Over the course of the last months the government of Juan Manuel Santos and the Farc guerilla group have reached several important advances in the peace process in Colombia, such as the recent agreements on transitional justice and enforced disappearance. SweFOR’s accompanied human rights defenders welcome the advances in the process, but at the same time express concerns about the inclusion of the civil society in the peace process and the implementation of the peace agreements.
A concern raised by Francisco Marín Gutiérrez, member of Hijos e Hijas por la Memoria y contra la Impunidad, is the lack of information about the peace process: “people do not have access to complete information, the only information they receive is from mass media in Colombia, which is often manipulated. Farmers, afro-Colombians, indigenous groups, or anyone living outside of the urban centers, will not have the opportunity to gain complete access to the information about the peace process.”
The lack of information about the peace process is connected to another weakness highlighted by many human rights defenders: the lack of representation of farmers, afro-Colombians and indigenous groups, as well as the invisibility of women in the process. Fanny Rosmira Salas Lenis, the legal representative of the ethnic-territorial organization Cocomacia in the region of Chocó, emphasizes that the people that have had the least opportunity to participate in the process “are the ones who it interests the most, because we live in the areas of conflict”. Another leader of the organization, Humberto Mosquera Andrade, comments that “there is a problem in the peace agenda: it is not clear in which territory demobilized guerilla members will be placed after signing the peace agreement. We want the negotiating parties to sit down and talk with us first.”

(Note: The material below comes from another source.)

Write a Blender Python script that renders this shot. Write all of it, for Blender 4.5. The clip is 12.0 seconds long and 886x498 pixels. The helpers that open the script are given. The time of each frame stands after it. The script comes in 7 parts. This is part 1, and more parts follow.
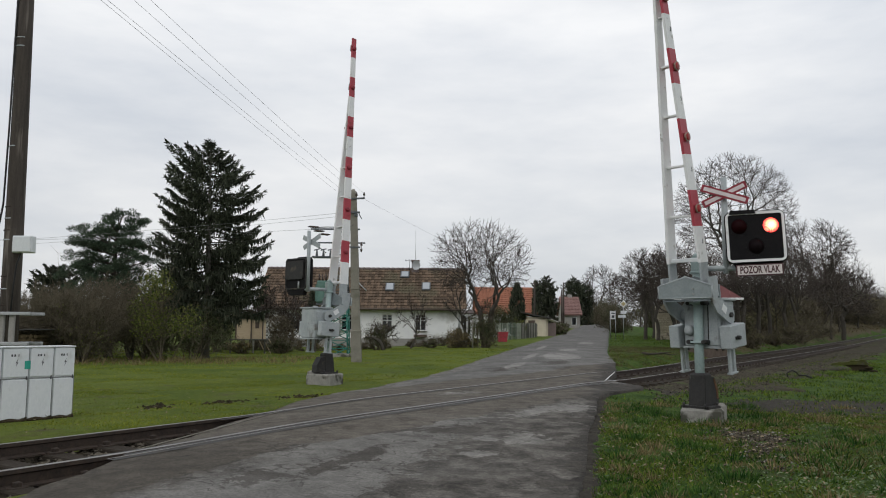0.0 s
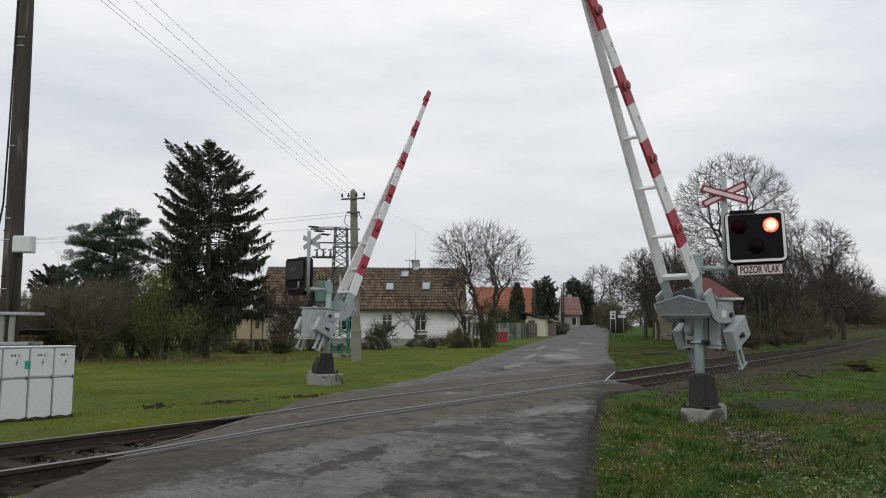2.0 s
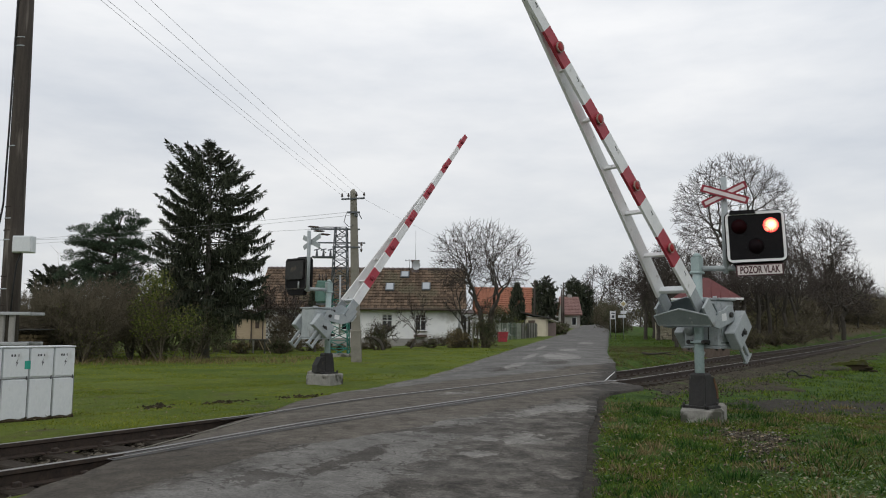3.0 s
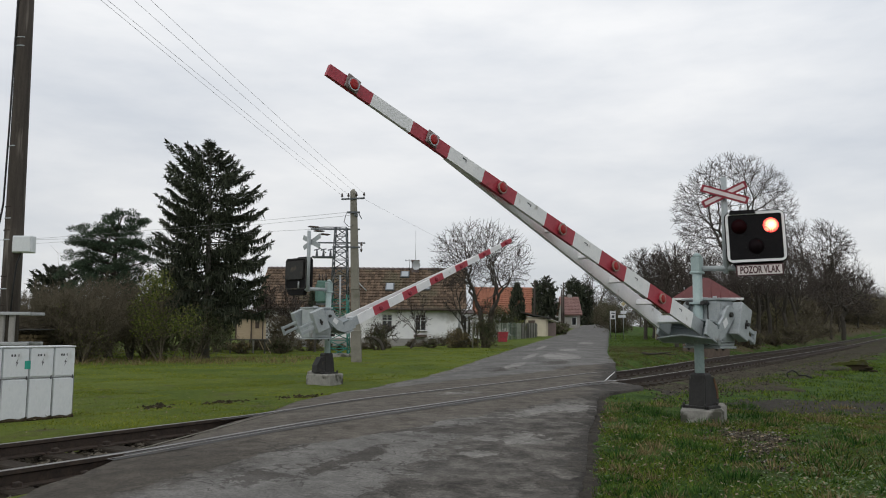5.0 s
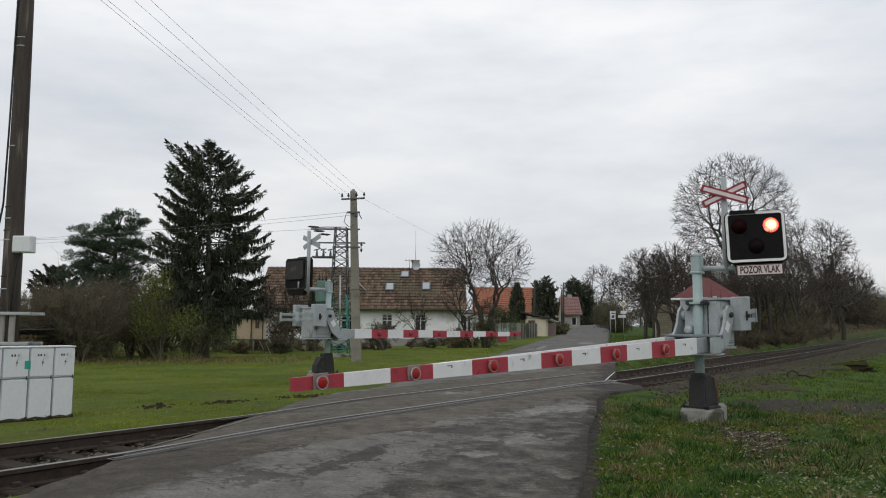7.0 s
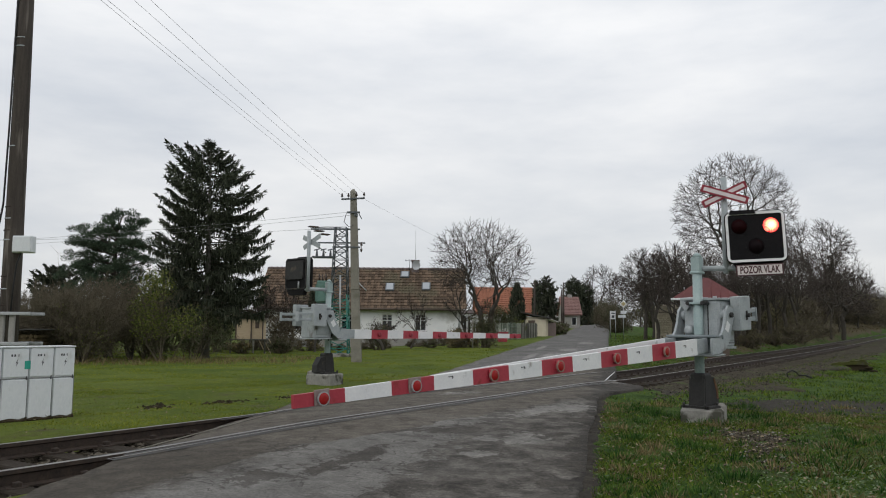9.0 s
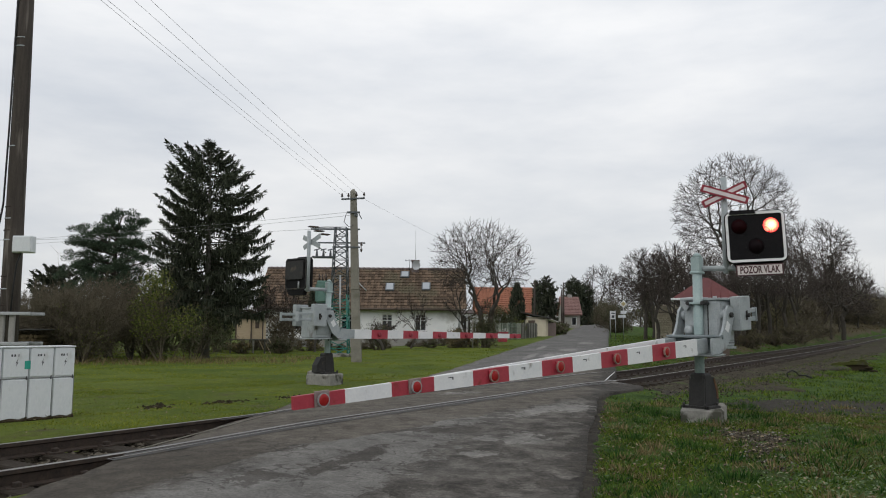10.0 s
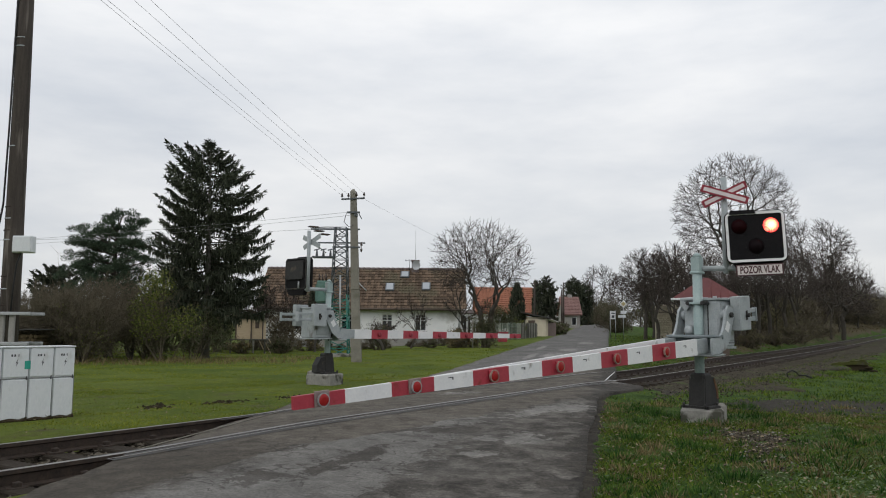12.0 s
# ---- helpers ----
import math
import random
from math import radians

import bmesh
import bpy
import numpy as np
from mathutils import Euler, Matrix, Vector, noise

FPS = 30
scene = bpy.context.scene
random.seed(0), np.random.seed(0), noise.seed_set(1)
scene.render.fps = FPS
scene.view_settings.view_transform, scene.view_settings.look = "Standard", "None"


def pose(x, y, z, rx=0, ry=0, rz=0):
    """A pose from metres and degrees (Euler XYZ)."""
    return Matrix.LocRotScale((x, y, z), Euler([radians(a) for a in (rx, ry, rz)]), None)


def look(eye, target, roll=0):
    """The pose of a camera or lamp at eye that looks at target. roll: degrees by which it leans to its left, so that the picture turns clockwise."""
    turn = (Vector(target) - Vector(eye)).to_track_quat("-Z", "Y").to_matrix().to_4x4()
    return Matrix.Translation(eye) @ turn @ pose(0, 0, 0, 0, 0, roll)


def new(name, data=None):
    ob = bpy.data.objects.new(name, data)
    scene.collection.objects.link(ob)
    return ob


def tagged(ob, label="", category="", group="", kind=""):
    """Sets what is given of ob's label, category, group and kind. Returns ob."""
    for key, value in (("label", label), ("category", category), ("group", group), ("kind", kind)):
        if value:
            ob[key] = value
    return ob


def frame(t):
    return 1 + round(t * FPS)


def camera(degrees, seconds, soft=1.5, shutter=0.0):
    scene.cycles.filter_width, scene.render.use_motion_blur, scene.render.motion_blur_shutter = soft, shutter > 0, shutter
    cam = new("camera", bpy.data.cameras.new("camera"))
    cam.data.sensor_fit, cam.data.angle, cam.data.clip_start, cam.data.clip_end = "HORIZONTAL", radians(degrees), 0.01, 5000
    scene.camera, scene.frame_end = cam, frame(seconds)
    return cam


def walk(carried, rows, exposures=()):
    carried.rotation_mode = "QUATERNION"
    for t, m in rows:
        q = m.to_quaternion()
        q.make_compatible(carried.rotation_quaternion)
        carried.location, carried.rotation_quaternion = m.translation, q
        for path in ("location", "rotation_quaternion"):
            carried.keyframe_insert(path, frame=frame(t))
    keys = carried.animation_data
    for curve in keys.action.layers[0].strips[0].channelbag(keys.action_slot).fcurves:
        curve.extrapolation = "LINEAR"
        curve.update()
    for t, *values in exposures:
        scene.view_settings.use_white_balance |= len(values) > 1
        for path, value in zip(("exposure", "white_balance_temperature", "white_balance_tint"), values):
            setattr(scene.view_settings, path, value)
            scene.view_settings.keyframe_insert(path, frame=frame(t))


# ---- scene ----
# ---------------------------------------------------------------- camera
cam = camera(59.35, 12.0, soft=1.05)
EYE = (0.0, 0.0, 1.206)
VIEW = look(EYE, (0.0, math.cos(radians(5.91)), 1.206 + math.sin(radians(5.91))), 0.45)
walk(cam, [(0.0, VIEW), (12.0, VIEW)], [(0.0, 0.0, 6500, 10), (12.0, 0.0, 6500, 10)])

# ---------------------------------------------------------------- sky and light
world = bpy.data.worlds.new("overcast")
scene.world = world
world.use_nodes = True
wn, wl = world.node_tree.nodes, world.node_tree.links
wn.clear()
w_out, w_bg = wn.new("ShaderNodeOutputWorld"), wn.new("ShaderNodeBackground")
w_sky = wn.new("ShaderNodeTexSky")
w_sky.sky_type, w_sky.sun_disc = "NISHITA", False
w_sky.sun_elevation, w_sky.sun_rotation = radians(38), radians(205)
w_co, w_map = wn.new("ShaderNodeTexCoord"), wn.new("ShaderNodeMapping")
w_map.inputs["Scale"].default_value = (1.0, 1.0, 3.4)
w_no = wn.new("ShaderNodeTexNoise")
w_no.inputs["Scale"].default_value, w_no.inputs["Detail"].default_value, w_no.inputs["Roughness"].default_value = 2.1, 6.0, 0.55
w_ramp = wn.new("ShaderNodeValToRGB")
w_ramp.color_ramp.elements[0].position, w_ramp.color_ramp.elements[0].color = 0.34, (7.0, 7.35, 7.85, 1)
w_ramp.color_ramp.elements[1].position, w_ramp.color_ramp.elements[1].color = 0.62, (9.6, 9.65, 9.70, 1)
w_mix = wn.new("ShaderNodeMix")
w_mix.data_type, w_mix.inputs["Factor"].default_value = "RGBA", 0.92
wl.new(w_co.outputs["Generated"], w_map.inputs["Vector"])
wl.new(w_map.outputs["Vector"], w_no.inputs["Vector"])
wl.new(w_no.outputs["Fac"], w_ramp.inputs["Fac"])
wl.new(w_sky.outputs["Color"], w_mix.inputs["A"])
wl.new(w_ramp.outputs["Color"], w_mix.inputs["B"])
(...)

Many human rights defenders express that an agreement between the Farc-guerilla and the government does not necessarily imply the needed changes for the Colombian society in general. Isabel Zuleta from Ríos Vivos Antioquia explains that structural violence will not automatically disappear with the signing of a Peace agreement, that there will not be peace without having justice and without overcoming environmental violence. She also emphasizes that “we live in a society that is chauvinistic and there cannot be real peace without ending that.” Mauricio Castillo, member of Hijos e Hijas raises the issue of corruption and asks: “How can there be peace when there is so much corruption? I would like to see a reform, but I think that will be difficult.”

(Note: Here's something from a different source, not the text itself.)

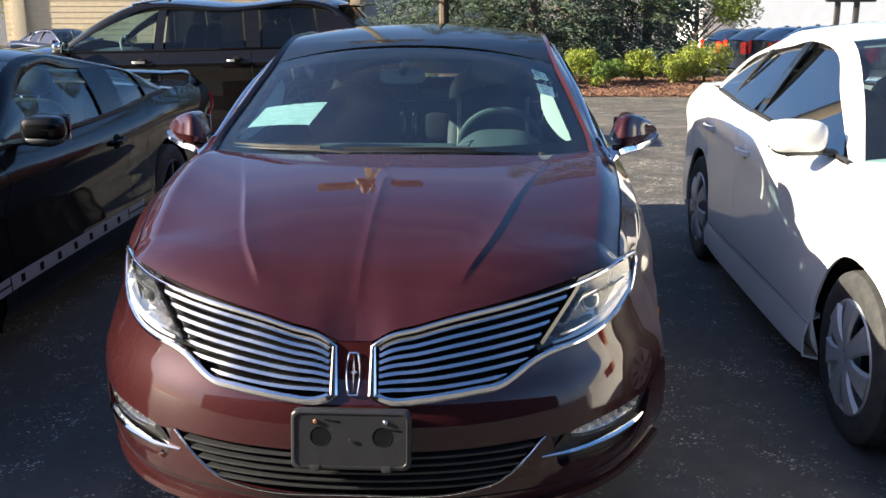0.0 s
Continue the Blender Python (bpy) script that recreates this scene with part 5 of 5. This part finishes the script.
MULCH = mulch_mat()
bed_rows = []
for x in np.linspace(-12, 9.0, 54):
    row = []
    for k in np.linspace(0, 1, 16):
        y = 18.6 + .5 * math.sin(x * .5) + k * 9
        row.append((x, y, ground_z(y) + .012 + .26 * (1 - math.exp(-k * 7)) + .03 * math.sin(x * 2.1 + y * 1.7)))
    bed_rows.append(row)
single("mulch_bed", grid(np.array(bed_rows), .05), MULCH, "reddish-brown bark mulch bed sloping up from the asphalt", "mulch bed", kind="structure")
rng_ = random.Random(5)
verts, faces = [], []
for k in range(7000):
    x, kk = rng_.uniform(-3, 8.9), rng_.random() ** 1.6
    y = 18.6 + .5 * math.sin(x * .5) + kk * 3.6 - .12
    z = ground_z(y) + .02 + .26 * (1 - math.exp(-max(kk, 0) * 3.6 / 9 * 7)) + rng_.uniform(0, .02)
    a, l, w = rng_.uniform(0, 6.28), rng_.uniform(.03, .07), rng_.uniform(.008, .018)
    c, s_ = math.cos(a), math.sin(a)
    t = rng_.uniform(-.02, .02)
    o = len(verts)
    for dx, dy, dz in ((-l, -w, -t), (l, -w, t), (l, w, t), (-l, w, -t), (0, 0, .012)):
        verts.append((x + dx * c - dy * s_, y + dx * s_ + dy * c, z + dz))
    faces += [(o, o + 1, o + 4), (o + 1, o + 2, o + 4), (o + 2, o + 3, o + 4), (o + 3, o, o + 4)]
single("mulch_chips", (verts, faces), MULCH, "loose chips of brown bark mulch", "mulch", kind="stuff", smooth=False)


def leaf_mat(name, c1, c2, c3, rough=.5):
    m, nt, b = shader(name)
    g = nt.nodes.new("ShaderNodeNewGeometry")
    nt.links.new(ramp(nt, g.outputs["Random Per Island"], [(.0, c1), (.5, c2), (1.0, c3)]), b.inputs["Base Color"])
    b.inputs["Roughness"].default_value = rough
    tr = nt.nodes.new("ShaderNodeBsdfTranslucent")
    mx = nt.nodes.new("ShaderNodeMixShader")
    mx.inputs["Fac"].default_value = .25
    nt.links.new(ramp(nt, g.outputs["Random Per Island"], [(.0, c2), (1.0, c3)]), tr.inputs["Color"])
    nt.links.new(b.outputs["BSDF"], mx.inputs[1])
    nt.links.new(tr.outputs["BSDF"], mx.inputs[2])
    nt.links.new(mx.outputs["Shader"], nt.nodes["Material Output"].inputs["Surface"])
    return m


BUSH = leaf_mat("bush_leaves", (.10, .15, .025), (.22, .27, .035), (.38, .40, .06))
BUSH_DARK = leaf_mat("green_bush_leaves", (.06, .12, .03), (.12, .20, .04), (.22, .30, .06))
NEEDLE = leaf_mat("spruce_needles", (.020, .040, .026), (.050, .082, .050), (.125, .168, .095), .6)
LEAF = leaf_mat("tree_leaves", (.05, .10, .02), (.12, .18, .03), (.26, .26, .05))
BARK = plain("bark", (.06, .045, .032), (.13, .10, .075), 14, .9, bumps=.01)


def leaves(points, size, rng2, flat=.35):
    """Small folded leaves at the given points, each with its own normal."""
    verts, faces = [], []
    for p, nrm in points:
        n = (Vector(nrm) + Vector((rng2.uniform(-1, 1), rng2.uniform(-1, 1), rng2.uniform(-1, 1))) * .8).normalized()
        t = n.cross(Vector((rng2.uniform(-1, 1), rng2.uniform(-1, 1), rng2.uniform(-1, 1)))).normalized()
        b2 = n.cross(t)
        l, w = size * rng2.uniform(.6, 1.3), size * rng2.uniform(.35, .6)
        c = Vector(p)
        o = len(verts)
        verts += [c - t * l * .5, c + b2 * w * .5 + n * w * flat, c + t * l * .5, c - b2 * w * .5 + n * w * flat]
        faces += [(o, o + 1, o + 2), (o, o + 2, o + 3)]
    return verts, faces


def bush(x, y, r, h, mat, seed, label, n=1500, size=.06):
    rng2 = random.Random(seed)
    z0 = ground_z(y) + .18
    ob = thing("bush", label, "bush", (x, y, z0), "bushes in the mulch bed")
    lobes = [(rng2.uniform(-.5, .5) * r, rng2.uniform(-.5, .5) * r, rng2.uniform(.35, .7) * h, rng2.uniform(.35, .6) * r) for _ in range(9)]
    pts = []
    for k in range(n):
        cx, cy, cz, cr = lobes[k % 9]
        d = Vector((rng2.gauss(0, 1), rng2.gauss(0, 1), rng2.gauss(0, 1) + .3)).normalized()
        q = Vector((cx, cy, cz)) + Vector((d.x * cr, d.y * cr, d.z * cr * .9)) * rng2.uniform(.65, 1.08)
        if q.z > .01:
            pts.append((q, d))
    part("leaves", leaves(pts, size, rng2), mat, ob, smooth=False)
    for k in range(5):
        a = k * 1.3
        part("stem", sweep(path3([(0, 0, -.05), (.1 * r * math.cos(a), .1 * r * math.sin(a), h * .3), (.45 * r * math.cos(a), .45 * r * math.sin(a), h * .7)], 6), disc_prof(.014, .014, 5), scale=np.linspace(1, .5, 6)), BARK, ob)
    return ob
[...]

Diana Gómez Correal, also member of Hijos e Hijas, mentions another aspect that is important to have in mind to reach peace with dignity and increase the possibility for change is the issue of state imposed violence. “Now the Colombian government and society in general have the task to ensure that the victims of state violence are recognized and treated justly and equally.”
The opinions mentioned in this article show the uncertainty and the preoccupations on what could happen during and after a peace agreement in Havana. In conclusion, Colombian human rights defenders emphasize that to create a sustainable peace, there is need to have an inclusive peace process and implementation, that the opinions and preoccupations of different groups in society should be considered and that a guarantee for real participation in decision making should be provided.
 From the beginning of this year SweFOR is in the process of evaluating an accompaniment request by Movimiento Rios Vivos Antioquio due to the level of risk the organization faces.